The performance characteristics we’ve outlined align with the outcomes observed in our experiments. To illustrate, consider a detailed examination of a single HARD test scenario—specifically, a case where the sub-documents targeted for search were positioned towards the end of the JSON document:

./cb-perf-tester subdoc  --parallel 200 --repeat 50 --search-keys 10 --difficulty hard
Using config file: /Users/tomasz.ziolkowski/.cb-perf-tester.yaml
benchmark params: keys=10000, level=Hard, search-keys=10, repeats=50, parallel=200
Generated doc with subkeys: 10000, byte size is: 310043

search for subkeys [level=Hard]: [data.subkey-009999 data.subkey-009998 data.subkey-009997 data.subkey-009996 data.subkey-009995 data.subkey-009994 data.subkey-009993 data.subkey-009992 data.subkey-009991 data.subkey-009990]
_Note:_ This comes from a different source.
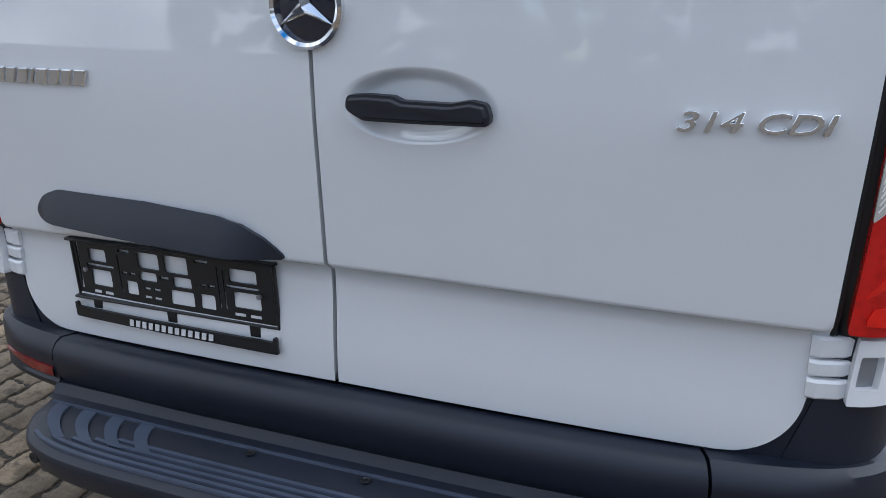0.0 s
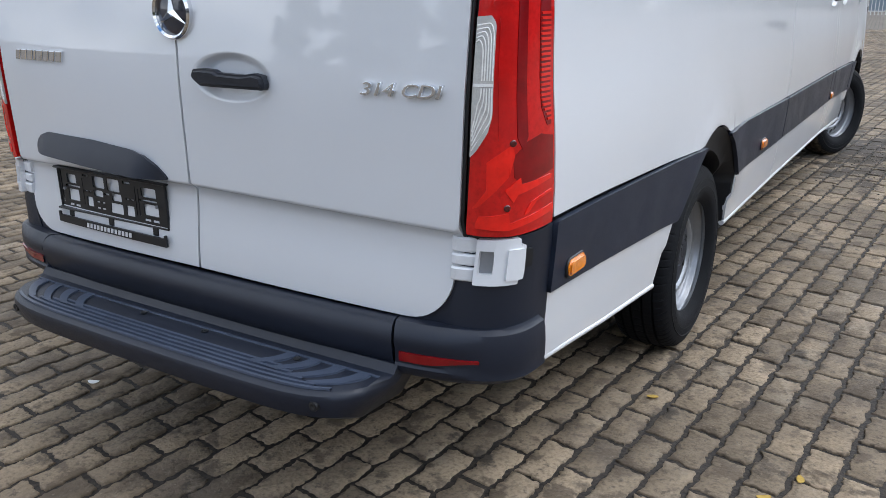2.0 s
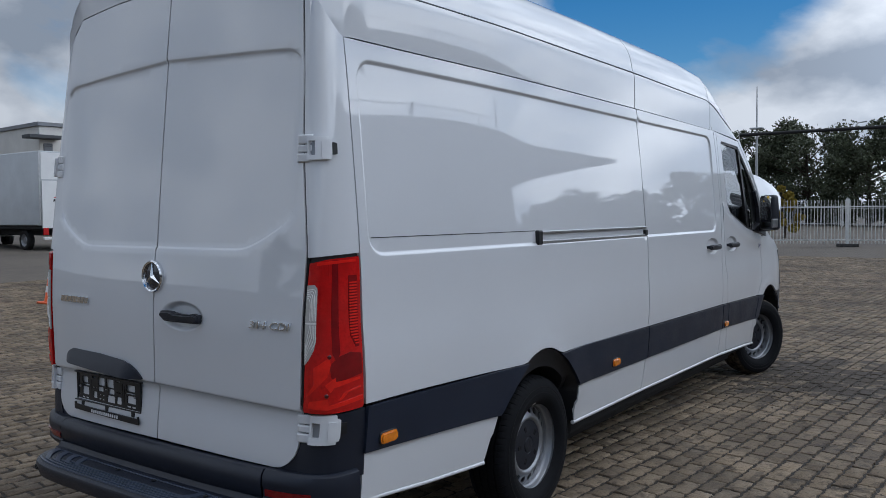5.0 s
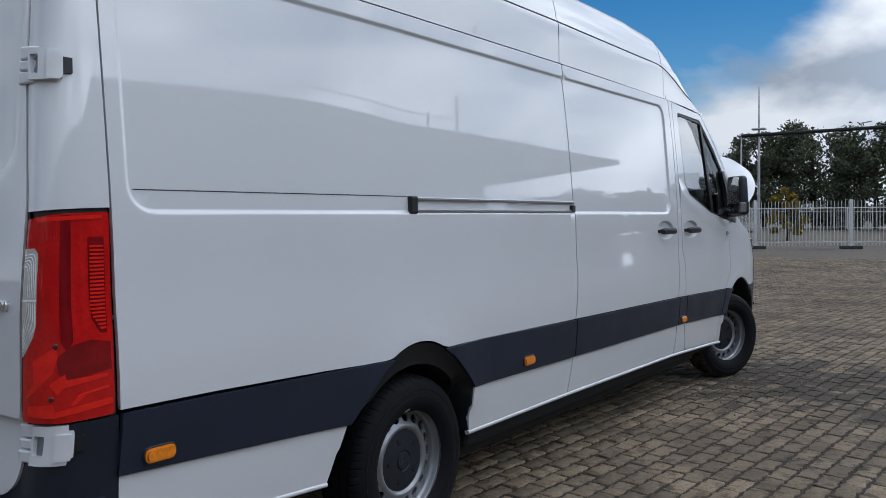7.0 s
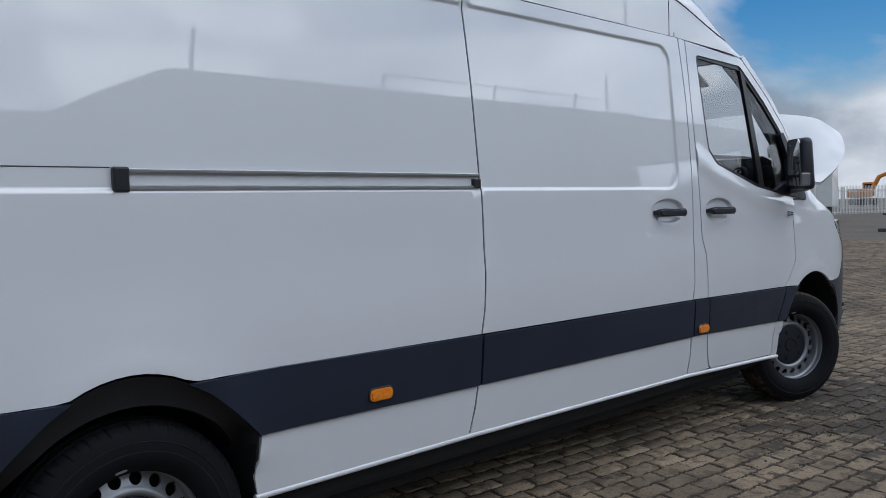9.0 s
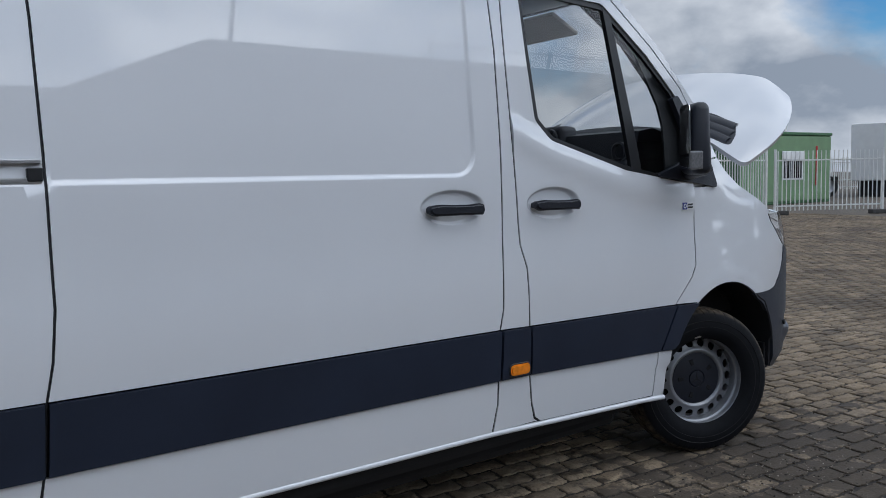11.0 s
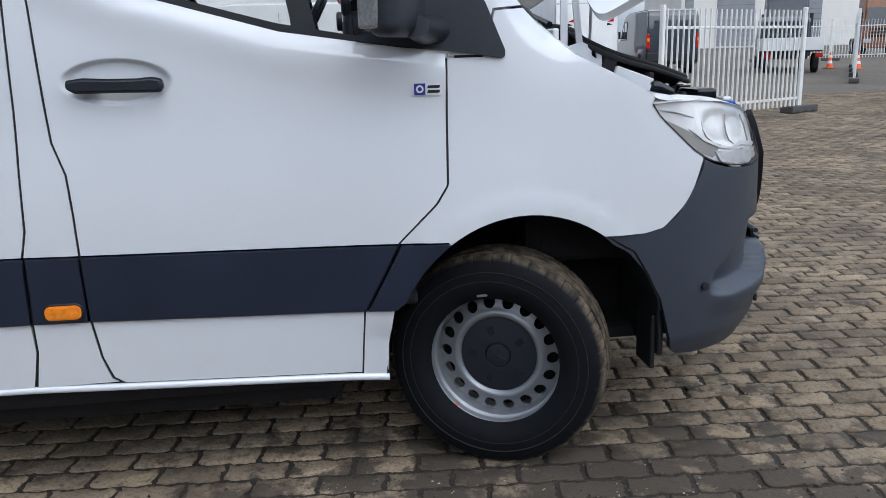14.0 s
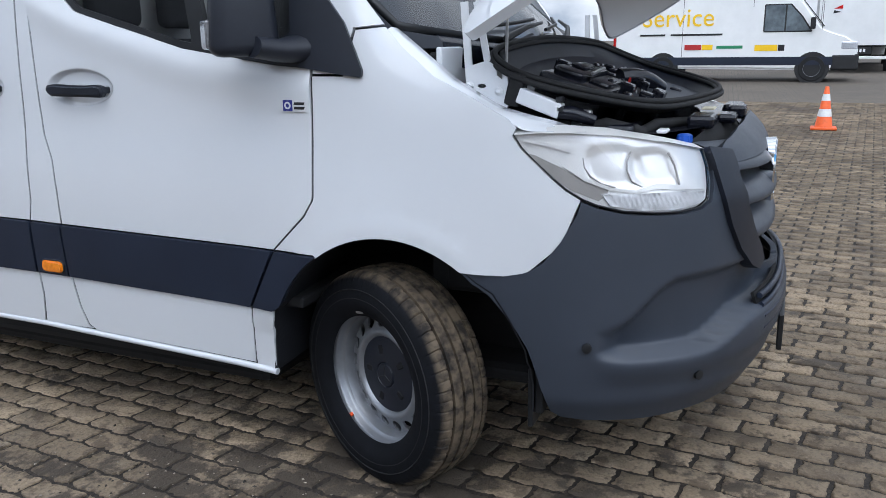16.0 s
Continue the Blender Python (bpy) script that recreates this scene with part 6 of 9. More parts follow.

subdoc report: successes: 10000, errors: 0, duration: 1m19.784865193s, rps: 125.337055, success rps: 125.337055

By multiplying the size of the document by the number of sub-documents queried, we can determine the total stream size that the library must process, which, in this case, approximates to ~3MB. Further multiplying this figure by the RPS gives us an insight into the overall throughput of the stream processing:

3MB x 125 RPS ~= 375 MBps

The calculated throughput slightly exceeds the benchmarks outlined in the README. Moreover, the estimated throughput remains nearly constant across various tests. For a comprehensive view of these findings, please refer to the diagram below, which displays the estimated throughput for tests conducted under the HARD level with a document size of approximately 300KB:

Estimated throughput

Conclusions

The Couchbase sub-document API, while designed to optimize network throughput, introduces significant performance trade-offs. Notably, even under optimal conditions, operations on sub-documents are noticeably slower compared to regular get operations fetching small documents—evidenced by a comparison of the baseline performance; approximately 4-5k RPS for sub-document operations vs. 6-7k RPS for regular get operations.

The method Couchbase employs for executing lookups directly influences performance, manifesting declines as either the document size increases or the number of lookups per request raises. This slowdown affects all requests over the same connection due to the high CPU demand of sub-document lookup operations. Particularly in environments utilizing reactive/asynchronous clients, this can overload the Couchbase worker thread, leading to a halt in request servicing. Importantly, an overloaded worker may manage connections from multiple clients, potentially exacerbating the “noisy neighbor” effect.

While there are strategies to mitigate these issues from the perspective of a client, such as the gateway service, these considerations warrant a separate discussion, which I plan to address in a future blog post.